The S&P fell 0.43% and Nasdaq 0.92% on Friday. That’s a “elevated tension, possible strike” discount — not a “sitting supreme leader confirmed dead and Iran retaliating across seven countries” discount. That gap between what was priced and what actually occurred is the single most important thing to understand heading into tonight’s open. Markets are not walking into this neutral. They’re walking in already behind.
Oil — The Dominant Story
Brent closed Friday around $72.80, already up ~2.9% in anticipation. That move was pricing airstrikes. It was not pricing the death of Khamenei, the destruction of Iran’s navy, or major oil companies already suspending Hormuz transits. The repricing from that gap alone justifies a sharp move higher before any new escalation is even factored in.

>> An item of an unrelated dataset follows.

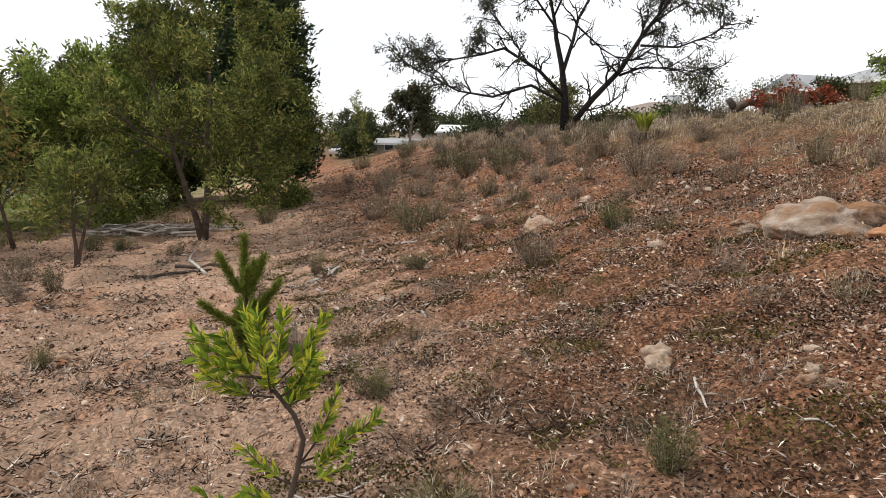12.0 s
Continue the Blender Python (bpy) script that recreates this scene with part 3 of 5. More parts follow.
STONES_PALE = [
    (-0.65, 3.05, 0.12, 0.09), (-3.4, 8.89, 0.24, 0.16), (0.2, 4.24, 0.19, 0.06), (1.71, 4.32, 0.08, 0.04), (2.2, 3.65, 0.13, 0.08), (-2.79, 4.37, 0.14, 0.08),
    (-0.73, 6.12, 0.18, 0.07), (0.38, 5.51, 0.17, 0.06), (-3.35, 8.8, 0.23, 0.14), (-2.64, 9.01, 0.12, 0.08), (-1.99, 7.82, 0.2, 0.12), (-0.21, 7.13, 0.13, 0.12),
    (0.86, 8.95, 0.12, 0.07), (0.49, 8.89, 0.16, 0.06), (-4.21, 10.58, 0.2, 0.09), (0.19, 7.02, 0.08, 0.04), (0.52, 8.19, 0.1, 0.05), (-1.29, 6.61, 0.09, 0.06),
    (-2.45, 8.62, 0.13, 0.07), (-3.79, 11.28, 0.17, 0.07), (-7.69, 12.45, 0.3, 0.16), (-3.15, 7.49, 0.07, 0.04), (-4.8, 8.32, 0.12, 0.08), (-7.81, 7.03, 0.12, 0.1),
    (-4.91, 8.12, 0.08, 0.05), (-6.94, 11.38, 0.17, 0.08),
]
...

Tonight’s range of outcomes:
∙ Base case (contained retaliation, no Hormuz closure): +$5–7/bbl, Brent ~$78–80
∙ Elevated case (Hormuz disruptions persist): +$10–15/bbl, Brent ~$83–88 (Oxford Economics anchors ~$84 during active Strait disruption)
∙ Tail risk (mining, formal closure, or infrastructure strikes): +$20+/bbl, Brent through $90–100+
Thin Sunday evening books mean algorithms can gap this well past fundamental levels before Asia cash opens. The sinking of 9 naval vessels removes Iran’s conventional ability to enforce a Hormuz blockade in the near term — but also raises the risk of asymmetric retaliation via mining or drone swarms on tankers.
Equities
The Friday close was a “bracing for impact” price, not an “impact already occurred” price. The gap between those two is what gets repriced at 5 PM.
∙ Expected open: S&P futures down 0.5–1.5%+, Dow potentially more given energy/industrial exposure
∙ Crypto perpetuals on Hyperliquid (24/7 proxy) showing Dow -1.26%, S&P -0.63% as of last snapshot — and those were taken before the full scale of the operation was widely understood
∙ Sectors to watch: Defense (LMT, RTX) and energy (XOM, CVX) likely outperform; airlines, autos, consumer discretionary underperform
∙ Recovery scenario: If Iran signals containment and no infrastructure is struck, markets could stabilize or reverse by Monday’s regular open. Ed Yardeni flagged this — he expects any morning selloff could become a rally on war-end oil expectations. Barclays countered that markets may be underpricing containment failure entirely.
Safe Havens
∙ Gold: Already up 22% in 2026, above $5,300/oz. Expect another 1–2%+ spike at open.
∙ Treasuries: Yields fall, prices rally on flight-to-safety flows.
∙ Currencies: Dollar, yen, and Swiss franc strengthen. FX under pressure.
Ag / Biofuels
Wheat & Corn - neither commodity has direct ties to Iran but both markets were pricing in risk premium on Friday. Research from Peak Trading found that in the 30 sessions over the past five years where crude oil rallied 4% or more, wheat and soybean oil showed the strongest co-movement in the agriculture complex.
Soybeans - initial bearish reaction given strained relations with China after this weekend. Most analysts are saying you can kiss your chance of further bean purchases goodbye. However, it has long been argued by Arlen Suderman of StoneX Consulting that China is making political decisions rather than economics decisions right now. Don’t put anything past them.
Cattle - the market traded lower on Thursday and Friday given the first lower week over week cash trade in many weeks, general risk off appetite, and the anticipated JBS Greeley labor strike. However, not much has been reported over the weekend about the status of the JBS Greeley labor strike. Assuming the plant will have a limited kill going forward is a conservative bet. The market is expected to trade risk-off. For specific technical targets visit our previous blog post.
Watch These Headlines
1. Hormuz: Any explicit threat to mine or formally close the Strait sends oil through $90+. Reassurance or naval escort announcements cap the move.
2. Trump’s talks signal: He’s already told The Atlantic he’s agreed to speak with Iranian representatives. If that gains traction before 5 PM, it moderates the open.
3. Infrastructure strikes: Any confirmed hit on Saudi Aramco, UAE terminals, or Iraqi pipelines triggers a second crude leg higher and deeper equity selling.
4. IRGC posture: Whether hardliners or the interim council control Iran’s next move defines whether this is a one-week shock or a multi-week structural repricing.
Friday priced a strike. It didn’t price this. Expect oil sharply higher ($5–20+ depending on Hormuz), equities down 0.5–1.5%+, gold and safe havens bid — with the magnitude of the gap-up driven by how quickly the market closes the distance between what it knew Friday afternoon and what it knows now.